[BEGIN Dataset content]

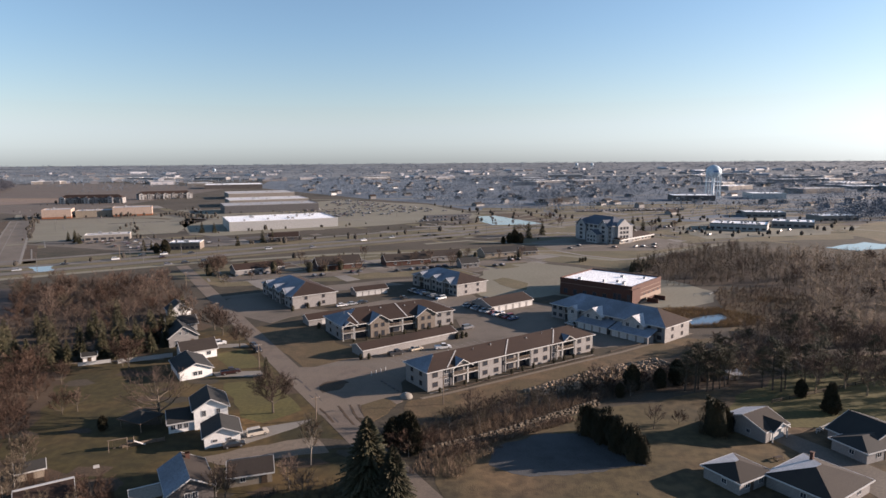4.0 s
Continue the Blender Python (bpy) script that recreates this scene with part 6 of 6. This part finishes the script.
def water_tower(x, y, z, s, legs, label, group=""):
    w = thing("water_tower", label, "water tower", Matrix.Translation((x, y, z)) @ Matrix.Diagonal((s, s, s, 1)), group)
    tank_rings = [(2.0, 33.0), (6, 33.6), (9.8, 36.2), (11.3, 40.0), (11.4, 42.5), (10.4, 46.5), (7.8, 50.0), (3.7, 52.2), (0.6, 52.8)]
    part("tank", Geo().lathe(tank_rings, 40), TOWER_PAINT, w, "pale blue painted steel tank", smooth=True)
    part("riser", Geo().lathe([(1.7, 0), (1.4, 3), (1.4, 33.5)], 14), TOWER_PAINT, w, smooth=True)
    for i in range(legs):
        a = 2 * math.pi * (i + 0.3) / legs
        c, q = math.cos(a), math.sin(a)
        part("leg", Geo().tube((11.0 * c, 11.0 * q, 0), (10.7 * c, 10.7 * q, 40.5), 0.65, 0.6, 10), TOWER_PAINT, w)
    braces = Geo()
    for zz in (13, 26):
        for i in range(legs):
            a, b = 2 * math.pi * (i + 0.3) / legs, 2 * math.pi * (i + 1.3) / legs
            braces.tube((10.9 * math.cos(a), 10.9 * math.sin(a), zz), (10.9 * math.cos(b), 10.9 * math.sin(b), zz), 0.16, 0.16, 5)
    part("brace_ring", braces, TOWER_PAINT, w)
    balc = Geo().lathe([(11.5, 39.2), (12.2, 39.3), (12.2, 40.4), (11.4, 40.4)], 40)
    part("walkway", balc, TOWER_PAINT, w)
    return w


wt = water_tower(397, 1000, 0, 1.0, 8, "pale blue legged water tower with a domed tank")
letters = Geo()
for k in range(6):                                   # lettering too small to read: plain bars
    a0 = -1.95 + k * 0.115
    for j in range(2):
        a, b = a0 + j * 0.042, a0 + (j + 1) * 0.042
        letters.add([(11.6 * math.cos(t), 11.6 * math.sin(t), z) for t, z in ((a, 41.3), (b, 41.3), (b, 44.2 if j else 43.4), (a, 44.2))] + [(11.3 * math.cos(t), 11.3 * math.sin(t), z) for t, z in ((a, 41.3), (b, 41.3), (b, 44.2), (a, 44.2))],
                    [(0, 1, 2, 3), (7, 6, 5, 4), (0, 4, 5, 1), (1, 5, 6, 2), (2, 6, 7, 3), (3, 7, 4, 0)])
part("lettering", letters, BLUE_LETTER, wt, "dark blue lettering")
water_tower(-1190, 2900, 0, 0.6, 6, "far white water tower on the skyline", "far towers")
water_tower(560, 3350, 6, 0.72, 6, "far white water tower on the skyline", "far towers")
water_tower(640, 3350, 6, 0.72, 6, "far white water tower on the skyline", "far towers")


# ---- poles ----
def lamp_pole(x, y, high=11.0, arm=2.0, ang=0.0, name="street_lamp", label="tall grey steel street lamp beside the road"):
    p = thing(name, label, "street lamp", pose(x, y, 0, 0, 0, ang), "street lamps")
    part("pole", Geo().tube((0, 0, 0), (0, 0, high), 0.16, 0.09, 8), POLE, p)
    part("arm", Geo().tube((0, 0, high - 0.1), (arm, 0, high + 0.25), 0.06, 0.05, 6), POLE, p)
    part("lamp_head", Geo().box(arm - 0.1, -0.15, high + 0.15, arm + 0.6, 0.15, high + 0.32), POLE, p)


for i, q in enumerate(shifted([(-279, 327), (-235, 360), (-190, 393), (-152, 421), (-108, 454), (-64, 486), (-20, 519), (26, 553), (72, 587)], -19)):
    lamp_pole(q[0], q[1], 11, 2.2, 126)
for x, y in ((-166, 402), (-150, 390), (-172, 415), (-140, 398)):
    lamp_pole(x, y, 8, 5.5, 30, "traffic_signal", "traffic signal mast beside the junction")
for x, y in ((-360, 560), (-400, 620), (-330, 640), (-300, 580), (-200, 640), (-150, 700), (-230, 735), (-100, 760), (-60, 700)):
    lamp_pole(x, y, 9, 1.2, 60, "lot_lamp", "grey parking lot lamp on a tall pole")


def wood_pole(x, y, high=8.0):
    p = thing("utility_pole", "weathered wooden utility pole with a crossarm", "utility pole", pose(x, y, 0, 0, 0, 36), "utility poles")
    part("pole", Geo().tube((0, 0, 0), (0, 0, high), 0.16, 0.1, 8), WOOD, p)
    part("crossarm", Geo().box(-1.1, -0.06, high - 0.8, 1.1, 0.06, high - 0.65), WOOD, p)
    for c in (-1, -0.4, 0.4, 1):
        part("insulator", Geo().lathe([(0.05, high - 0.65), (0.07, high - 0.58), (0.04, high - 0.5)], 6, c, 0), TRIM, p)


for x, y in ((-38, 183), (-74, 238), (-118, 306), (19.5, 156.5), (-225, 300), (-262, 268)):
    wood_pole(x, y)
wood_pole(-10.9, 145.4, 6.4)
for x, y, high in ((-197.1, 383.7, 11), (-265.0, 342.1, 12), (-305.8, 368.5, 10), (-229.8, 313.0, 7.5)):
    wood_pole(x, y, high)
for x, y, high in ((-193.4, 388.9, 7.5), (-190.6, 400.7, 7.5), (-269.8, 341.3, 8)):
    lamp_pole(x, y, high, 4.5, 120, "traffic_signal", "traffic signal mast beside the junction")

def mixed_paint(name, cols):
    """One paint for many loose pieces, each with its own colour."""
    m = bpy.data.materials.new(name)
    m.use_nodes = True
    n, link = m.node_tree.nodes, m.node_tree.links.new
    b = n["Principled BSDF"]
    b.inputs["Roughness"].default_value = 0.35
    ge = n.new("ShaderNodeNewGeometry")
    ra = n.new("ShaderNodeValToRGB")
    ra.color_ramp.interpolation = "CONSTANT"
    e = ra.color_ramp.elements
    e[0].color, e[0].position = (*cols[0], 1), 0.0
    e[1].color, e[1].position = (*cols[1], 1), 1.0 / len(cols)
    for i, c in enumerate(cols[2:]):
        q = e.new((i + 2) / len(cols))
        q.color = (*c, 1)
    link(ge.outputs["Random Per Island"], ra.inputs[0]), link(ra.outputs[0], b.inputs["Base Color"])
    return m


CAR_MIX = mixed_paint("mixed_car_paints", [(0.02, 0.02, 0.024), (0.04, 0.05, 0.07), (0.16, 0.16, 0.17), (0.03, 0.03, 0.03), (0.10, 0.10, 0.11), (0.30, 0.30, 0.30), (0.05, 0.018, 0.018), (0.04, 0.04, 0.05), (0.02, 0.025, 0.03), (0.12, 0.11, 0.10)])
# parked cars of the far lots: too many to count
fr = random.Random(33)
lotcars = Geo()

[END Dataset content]
[BEGIN Dataset content]

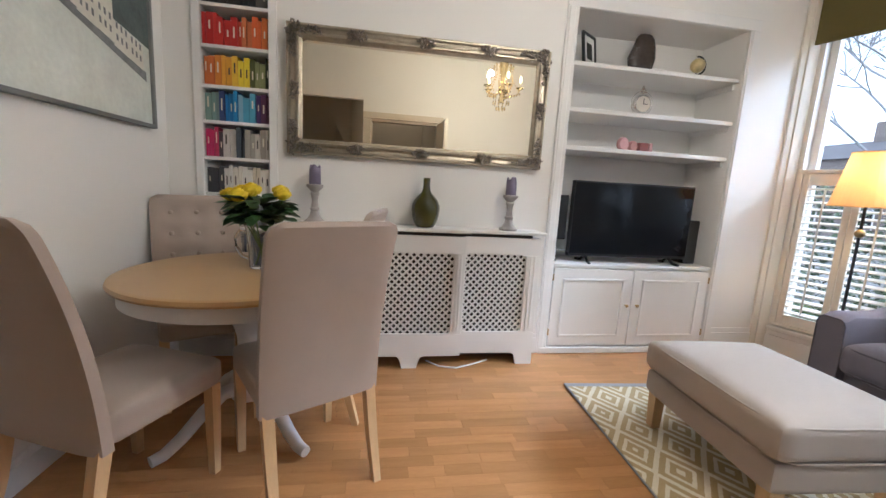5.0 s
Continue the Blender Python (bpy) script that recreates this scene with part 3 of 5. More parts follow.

[END Dataset content]

▶ _What the task asks_:
Which lines hold the word "Python"? Copy each of them from the records.

▶ _Written reply_:
Continue the Blender Python (bpy) script that recreates this scene with part 6 of 6. This part finishes the script.
Continue the Blender Python (bpy) script that recreates this scene with part 3 of 5. More parts follow.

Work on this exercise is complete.